I was very sorry to this morning of the death of Brian Lenihan. I met him on three occasions, and he was always very warm in his manner. He was the Fianna Fáil representative in a debate I organized in the Hist before the 2007 election. He had himself been a Censor and a Treasurer of the College Historical Society during his time in Trinity, and we later made him a Vice President of the Society.
I met him again in October 2009, in City West at the count centre as the positive result of the second Lisbon referendum was being counted, where he talked generally about the day with myself and two others there from Ireland for Europe.
But the day I will remember most was very early days of January 2010, we met in Hodges Figgis, where he was buying among other things, Skidelsky’s biography of Keynes. My Trinity scarf was what triggered familiarity, he approached me, and we talked for a few minutes, about what I was doing since we last met, and all that was going on in the world.

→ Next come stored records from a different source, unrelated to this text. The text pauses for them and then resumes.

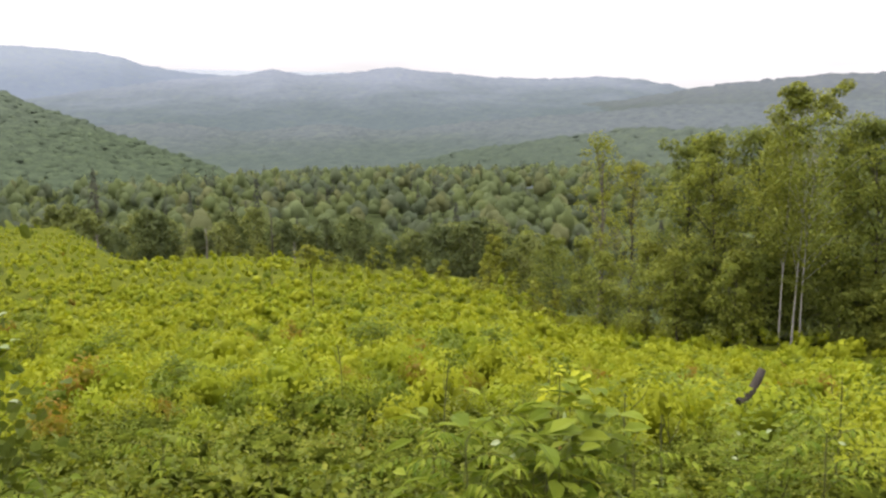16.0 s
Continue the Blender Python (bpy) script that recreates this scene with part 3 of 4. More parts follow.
# ---- broadleaf trees ----
def broadleaf(label, az, dist, h, spread, crown_from, leaf_mat_, bark, lean=0.0, clumps=22, per=150, leaf=0.26, group="", trunks=1, name="broadleaf_tree", rt=0.011, puff=1.0, taper=0.55):
    a = radians(az)
    x, y = dist * math.sin(a), dist * math.cos(a)
    ob = thing(name, label, "tree", x, y, float(land(x, y)), group)
    tops = []
    for k in range(trunks):
        off = np.array([(k - (trunks - 1) / 2) * 0.5, rnd(-0.3, 0.3), 0]) * (trunks > 1)
        tip = np.array([lean * h + rnd(-0.4, 0.4), rnd(-0.4, 0.4), h * rnd(0.86, 0.94)]) + off * 0.7
        pts = curve_pts(off + [0, 0, -0.3], tip, [rnd(-0.25, 0.25), rnd(-0.25, 0.25), 0], 8)
        trunk = part("trunk", tube(pts, np.linspace(rt * h, rt * h * 0.15, 8), 7), bark, ob, smooth=True)
        tops.append((pts, trunk))
    P, W, U, N = [], [], [], []
    for c in range(clumps):
        pts, trunk = tops[c % trunks]
        f = c / max(clumps - 1, 1)
        zt = crown_from + (1 - crown_from) * f
        girth = spread * 1.25 * (math.sin(math.pi * (0.18 + 0.78 * f)) ** 0.65) * rnd(0.55, 1.05)
        ang = c * 2.4 + rnd(-0.5, 0.5)
        root = np.array([np.interp(zt * 0.86, np.linspace(0, 1, 8), pts[:, i]) for i in range(3)])
        reach = girth * (rnd(0.45, 1.0) if c % 3 else rnd(0.1, 0.3))
        hub = np.array([root[0] + math.cos(ang) * reach, root[1] + math.sin(ang) * reach, h * zt])
        if f > 0.97:
            hub = pts[-1] + np.array([0, 0, 0.3])
        if c % 2 == 0 and f < 0.95:
            part("limb", tube(curve_pts(root - [0, 0, 0.5], hub, [0, 0, 0.2], 4), np.linspace(rt * h * 0.3, 0.012, 4), 4), bark, trunk)
        size = spread * rnd(0.3, 0.58) * (1.1 - taper * f) * puff
        u = unit(rng.normal(size=(per, 3)))
        q = hub + u * (rnd(0.1, 1, per) ** 0.45)[:, None] * np.array([size, size, size * 0.8])
        P.append(q)
        W.append(np.stack([u[:, 0] + rnd(-.6, .6, per), u[:, 1] + rnd(-.6, .6, per), rnd(-0.9, 0.2, per)], 1))
        U.append(u * 0.7 + rng.normal(size=(per, 3)) * 0.35 + [0, 0, 0.6])
        N.append(unit(u * 0.55 + unit((hub - root) * [1, 1, 0]) * 0.6 + [0, 0, 0.2] + rng.normal(size=(per, 3)) * 0.3))
    P, W, U = np.concatenate(P), np.concatenate(W), np.concatenate(U)
    L = leaf * rnd(0.6, 1.3, len(P))
    part("crown", leaves(P, W, U, L, L * 0.7) + (np.repeat(np.concatenate(N), 4, axis=0),), leaf_mat_, ob)
    return ob


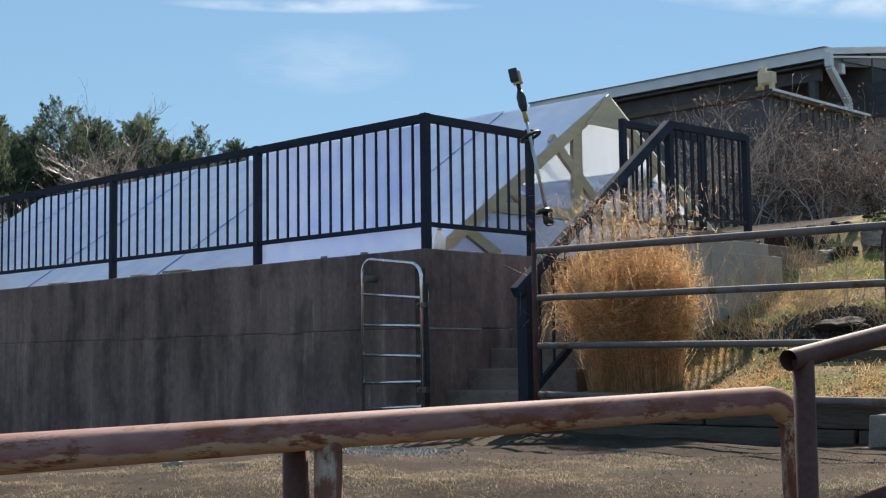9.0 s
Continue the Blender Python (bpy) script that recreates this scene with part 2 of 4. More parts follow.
# dark copy of TWIG: shade inside the bushes as a colour
TWIG_SHADED = material("shaded_twigs", (0.05, 0.036, 0.030), (0.15, 0.11, 0.09), 0.85, scale=9, fine=60, bump=0, island=0.3)
DEAD_LEAF = material("dry_brown_leaves", (0.10, 0.066, 0.052), (0.27, 0.19, 0.145), 0.75, scale=5, fine=30, bump=0, island=0.4, through_light=0.3)
BARK = material("juniper_bark", (0.10, 0.08, 0.065), (0.20, 0.165, 0.14), 0.9, scale=6, stretch=(1, 1, 0.2), fine=40, bump=0.5)
JUNIPER = material("juniper_foliage", (0.070, 0.096, 0.064), (0.175, 0.21, 0.135), 0.7, scale=0.6, fine=6, bump=0, island=0.4, through_light=0.5)
JUNIPER_OLIVE = material("olive_juniper_foliage", (0.15, 0.16, 0.062), (0.42, 0.39, 0.15), 0.7, scale=0.6, fine=6, bump=0, island=0.45, through_light=0.5)
WEED_LEAF = material("dull_weed_leaves", (0.13, 0.092, 0.065), (0.25, 0.19, 0.14), 0.8, scale=5, fine=30, bump=0, island=0.4, through_light=0.1)
LITTER = material("brown_grass_litter", (0.15, 0.10, 0.06), (0.40, 0.30, 0.18), 0.8, scale=1.2, fine=12, bump=0, island=0.5, through_light=0.2)
TIMBER = material("old_landscape_timber", (0.045, 0.033, 0.025), (0.13, 0.10, 0.075), 0.9, scale=4, stretch=(0.3, 3, 3), fine=40, bump=0.6)
STONE = material("grey_limestone", (0.16, 0.14, 0.12), (0.36, 0.33, 0.28), 0.92, scale=5, fine=50, bump=0.6)
BLOCK = material("concrete_block", (0.19, 0.152, 0.122), (0.31, 0.255, 0.21), 0.95, scale=6, fine=80, bump=0.5)
SOIL = material("dark_soil", (0.022, 0.017, 0.012), (0.06, 0.045, 0.03), 0.95, scale=5, fine=40, bump=0.8)
ALUMINIUM = material("brushed_aluminium_shaft", (0.50, 0.49, 0.47), (0.62, 0.61, 0.59), 0.35, 0.8, scale=10, fine=120, bump=0.03)
BLACK_PLASTIC = material("black_plastic", (0.015, 0.015, 0.016), (0.03, 0.03, 0.03), 0.45, scale=10, fine=120, bump=0.05)
YELLOW_PLASTIC = material("yellow_plastic", (0.42, 0.30, 0.08), (0.55, 0.42, 0.14), 0.5, scale=10, fine=100, bump=0.03)
CREAM = material("cream_painted_wood", (0.55, 0.47, 0.30), (0.68, 0.60, 0.42), 0.7, scale=10, fine=100, bump=0.1)
FROSTED = material("frosted_plastic_bottle", (0.70, 0.72, 0.74), (0.80, 0.82, 0.84), 0.3, scale=6, fine=50, bump=0.02, through_light=0.5)
RUST_BOARD = material("orange_brown_board", (0.30, 0.14, 0.06), (0.42, 0.22, 0.10), 0.8, scale=4, fine=40, bump=0.3)
GREY_WOOD = material("grey_weathered_wood", (0.16, 0.14, 0.12), (0.30, 0.26, 0.22), 0.85, scale=4, stretch=(3, 0.5, 3), fine=40, bump=0.4)
PALE_STONE = material("pale_stone", (0.55, 0.53, 0.49), (0.74, 0.72, 0.67), 0.9, scale=7, fine=60, bump=0.7)
CHIMNEY_CAP = material("grey_steel_cap", (0.10, 0.10, 0.105), (0.18, 0.18, 0.18), 0.45, 0.7, scale=5, fine=60, bump=0.05)


def poly_sheet():
    """Twin-wall polycarbonate: milky, half clear, glossy."""
    # the blue in the base colour stands for sky reflected on the front slope
    m = material("sky_tinted_polycarbonate", (0.54, 0.63, 0.86), (0.73, 0.80, 0.93), 0.12, scale=0.5, fine=5, bump=0.02, through_light=0.5, gloss=1.0)
    return m


POLY = poly_sheet()
# whiter copy of POLY: sun on the back slope is painted into it
POLY_BACK = material("sunlit_white_polycarbonate", (0.86, 0.88, 0.91), (0.93, 0.94, 0.95), 0.2, scale=0.5, fine=5, bump=0.02, through_light=0.8)

# ---- builders ----


def part(name, bm, mat, parent=None, label="", smooth=False):
    """Links a bmesh as one mesh object, under a parent if one is given."""
    me = bpy.data.meshes.new(name)
    bm.normal_update()
    bm.to_mesh(me)
    bm.free()
    me.materials.append(mat)
    if smooth:
        me.polygons.foreach_set("use_smooth", [True] * len(me.polygons))
    ob = new(name, me)
    if parent:
        ob.parent = parent
    if label:
        ob["label"] = label
    return ob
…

Brian Lenihan came to cabinet relatively late, because of the lack of cordiality between himself and Bertie Ahern. This meant that he wasn’t tainted by decisions made during those years. Unfortunately, he seemed unprepared at first for the position of Finance, with the global recession occurring so early in his term of office, such that he bears responsibility for one of the most costly decisions the state has made, and governments from now should take this a guide of what never to do again. But he did not lack integrity and commitment to resolving the country’s difficulty in what seemed to him the best way and he will be a loss to Irish politics.